Anatolia Centenos | Activista social
La trampa de los presupuestos participativos
Desde hace años, y de una forma creciente, cada vez que se acerca el periodo de elaboración, debate y aprobación de los presupuestos de las diversas administraciones públicas, organizaciones sociales, populares y vecinales reclaman su participación. Es el caso de de la Plataforma por unos presupuestos participativos de Gasteiz o de las iniciativas y campañas de Elkartzen y otros colectivos contra la pobreza y la exclusión.
Más allá del debate siempre abierto sobre si la coparticipación con las instituciones o la llamada «democracia participativa» son instrumentos adecuados para el cambio social (transformación) o simples herramientas para su maquillaje (reforma), conviene fijar la atención en otra cuestión habitualmente olvidada: la escandalosa trampa que encierra en sí mismo el debate sobre los presupuestos.
El trabajo desarrollado en colectivos antimilitaristas y vecinales me ha llevado durante años a tener que analizar con detenimiento los documentos presupuestarios de las administraciones estatal y vasca (en busca de lo dedicado a gasto militar-policial), o de la municipal (partidas pretendidamente dedicadas a la «rehabilitación integral» del Casco Viejo). La conclusión a la que he podido llegar en todos los casos es rotunda: los presupuestos aprobados en las instituciones (declaración formal de en qué se piensa gastar el dinero público durante el año entrante) tienen poco o nada que ver con el gasto liquidado (lo realmente gastado a final del año), lo que habla bien a las claras de la nula validez del debate presupuestario. Algunos datos nos permiten ver la dimensión del asunto, y comprobar cómo la utilización torticera que se hace de esos documentos presupuestarios puede responder a distintos objetivos o estrategias.
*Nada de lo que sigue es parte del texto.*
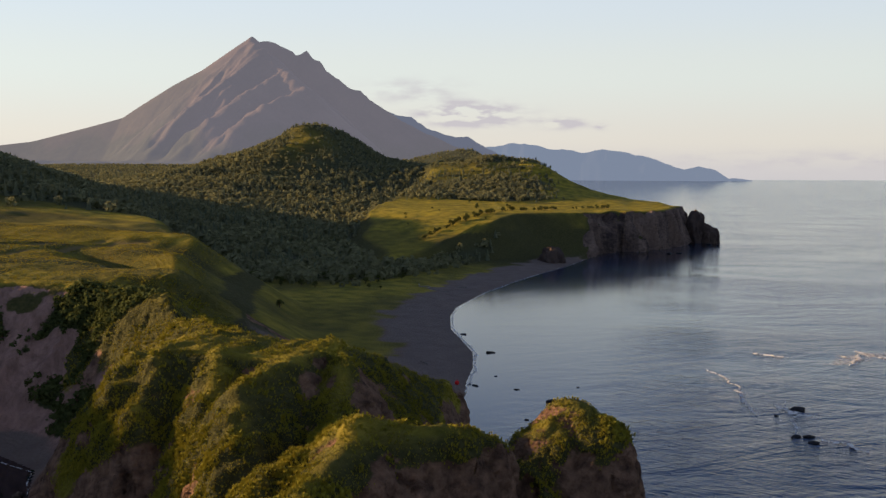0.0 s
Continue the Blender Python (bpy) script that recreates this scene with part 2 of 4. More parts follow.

Puede servir para camuflar la dimensión de un gasto que de cara a la opinión pública conviene al gobierno en cuestión presentar como menor del que realmente será. Ejemplo evidente de ello es el presupuesto del Ministerio de Defensa español para 2012, que en el momento del debate político para su aprobación se fijó en 6.316 millones de euros, mientras que la recientemente publicada liquidación (BOE del pasado 30 de marzo) desvela que lo realmente gastado han sido 9.066 millones. Esto es, nada más ni nada menos que un incremento del 43,5% sobre lo aprobado como presupuesto.
Pero la «magia presupuestaria» se utiliza también en sentido opuesto, es decir, para aparentar que se ha gastado más de lo que realmente se ha hecho. Un ejemplo claro de ello (de los muchos posibles) es el de las inversiones realizadas en el Casco Viejo gasteiztarra durante la legislatura de Lazcoz. El grupo municipal del PSE, tanto en sus años de gobierno como aún en la actualidad, no se cansa de jactarse de que durante esa legislatura invirtieron 20 millones anuales en el Casco. Y si simplemente hacemos caso a lo que figura en los presupuestos aprobados, es verdad. El problema está en que más de la mitad de lo presupuestado no se ejecutó (por ejemplo, lo destinado al Zain, al Polideportivo de El Campillo, al Gasteiz Antzokia, al Museo de la Pelota, el ascensor en la Cuesta de San Francisco, al parking de El Campillo...). Es decir, se presupuestaron, pero realmente no se invirtieron, porque no se ejecutaron. Pero ellos siguen apuntándose ese «tanto» falso.
Ninguna de las dos actuaciones descritas supone una ilegalidad contable, pero sí un fraude político. Sin embargo, mientras que en la presentación presupuestaria (lo que decían que se iban a gastar) hubo un debate político institucional (y en los medios y en la calle), no ha habido nada parecido sobre lo ejecutado, esto es, lo realmente gastado, cuando, como hemos visto, la diferencia entre una cuestión y otra es abismal.
Llegando a este punto parece obvio que, o se cambia la normativa existente para que estos desfases entre lo prometido presupuestariamente y lo realizado no puedan suceder (al menos en esa medida) o se cambia el debate político público y mediático, y se realiza al conocerse los datos sobre lo realmente ejecutado.
Por eso pienso que, mientras nada de esto suceda, la exigencia social, vecinal y popular sobre los «presupuestos participativos» yerra en su objetivo y, sin pretenderlo, avala la maniobra tramposa de fijar la atención sobre lo que en buena parte no es sino propaganda política (lo que se dice que se va a gastar, lo presupuestado). No resulta extraño por ello que cada vez más instituciones se muestren abiertas a los «presupuestos participativos», pues sería una forma de incorporar al sector crítico a la «farsa presupuestaria». Antes de reivindicar participar en esa «trampa presupuestaria» habría que exigir que se acabe con ella.